Each of the many steps taken to prepare for these two weeks of reopening has been designed with the needs of our students and families top of mind. We have asked ourselves again and again, “How are we ensuring all students have access to the tools they need to fully participate in remote learning? How are we supporting parents in their commitment to their daughters’ education?” Knowing full well that it is students like ours - refugees who are also English language learners, students of color, and students from low-income backgrounds - who are most at risk of falling behind during COVID, we have redoubled our efforts to make school fully accessible and engaging. We have distributed iPads to every family, supplied internet hotspot cards where needed, provided backpacks full of school supplies, actively engaged parents, and delivered food on a regular basis - all as part of our commitment to removing the barriers that make traditional educational systems inequitable for marginalized students.

Of course, our educational model is also continuing with the people-first approach that has always defined GVP. We put relationships at the core, and this manifests itself in everything we do, from our wholehearted, music-filled welcome to new families, to the care and love imbued in every teacher-student interaction. We know that the positive relationships are what really keep students coming back, and especially during this time, putting relationships first has never been more important.

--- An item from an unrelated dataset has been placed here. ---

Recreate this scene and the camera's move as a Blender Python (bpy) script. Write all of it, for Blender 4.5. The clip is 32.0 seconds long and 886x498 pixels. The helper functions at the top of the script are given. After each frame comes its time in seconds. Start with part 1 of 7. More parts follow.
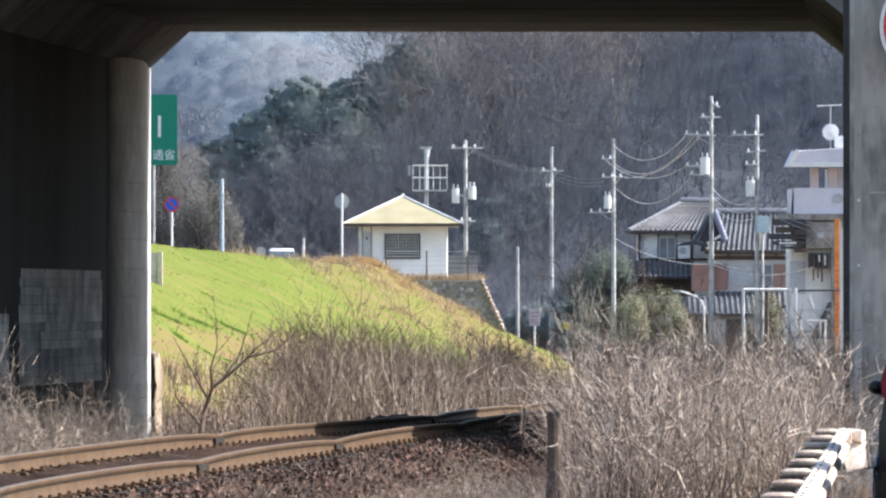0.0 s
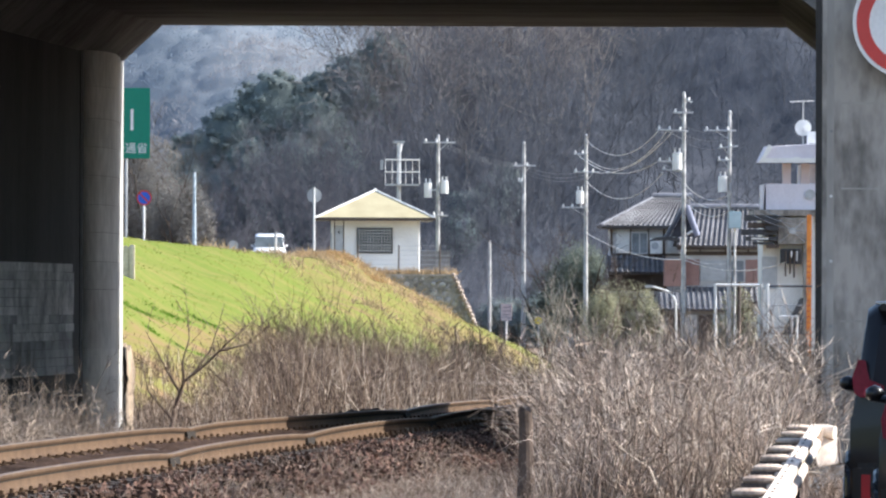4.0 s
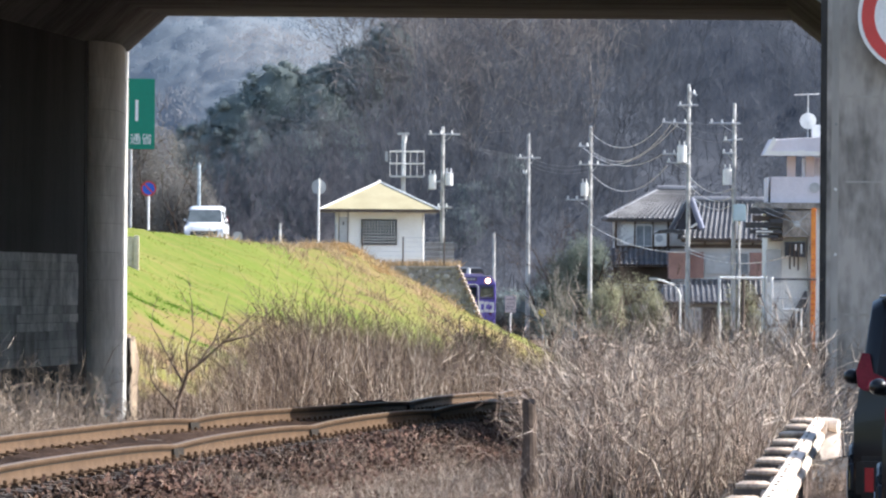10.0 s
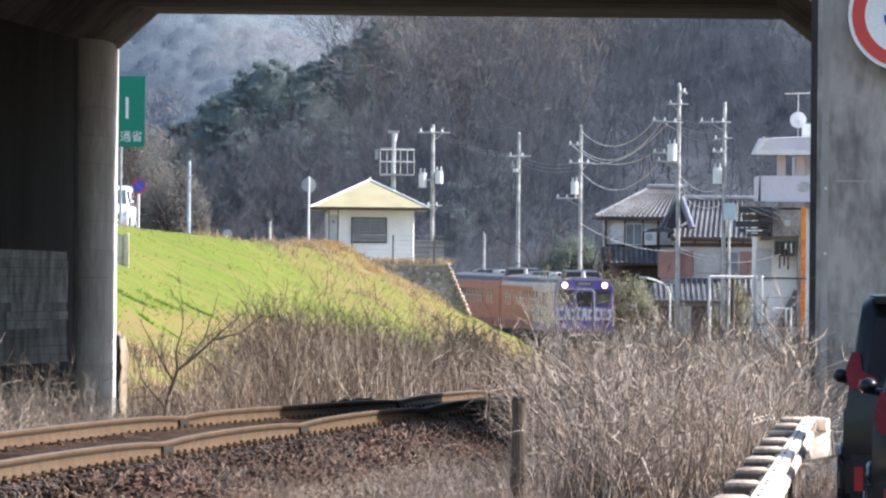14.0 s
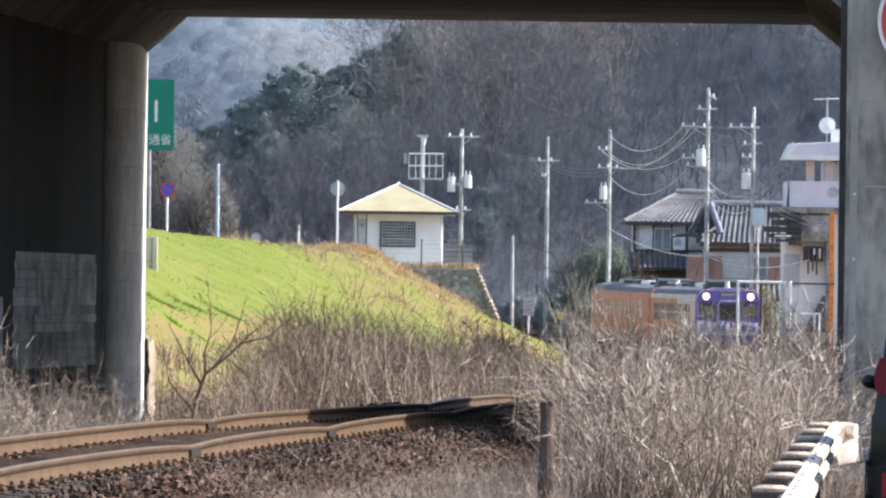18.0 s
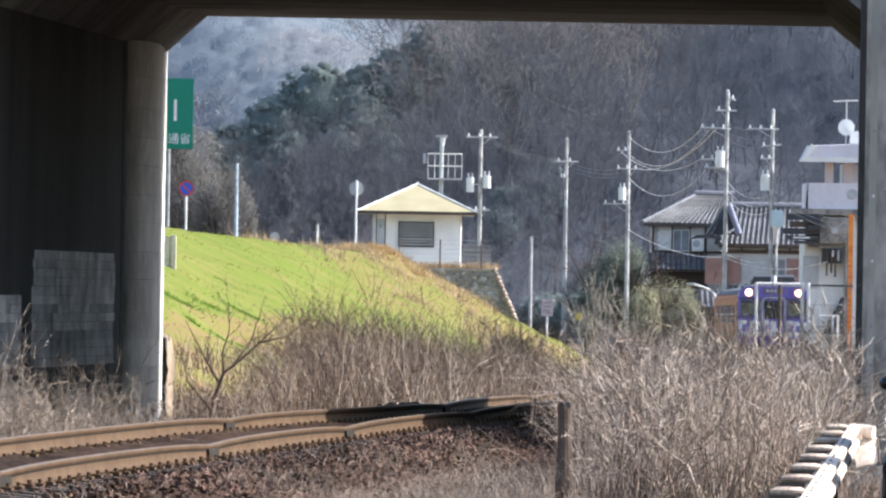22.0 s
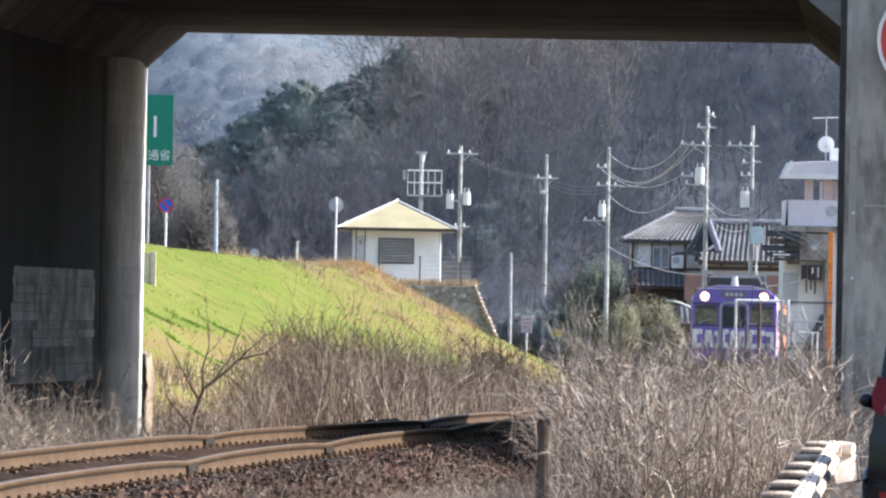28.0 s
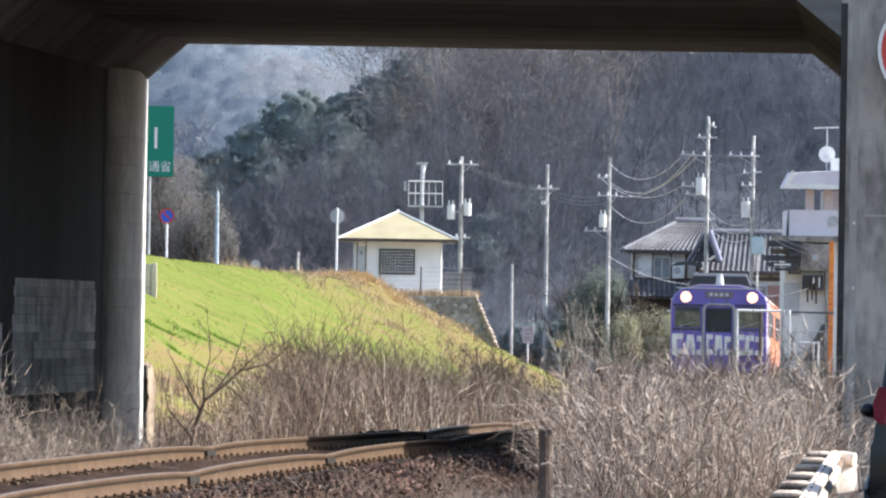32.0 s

This is the approach that will carry us to the other side, and it has already gotten GVP off to a strong start in this unusual year. As Dr. Amy says, “If we expect our students to come and learn how to use a stylus, Google Classroom, and Zoom raise-hand features, and if we want them to sing, move, learn and share while at home on computers, then we must be willing to put our relationships and connections first. And to put in the extra time and intentionality required to build and strengthen those. I know that this is why our students were in school this week.”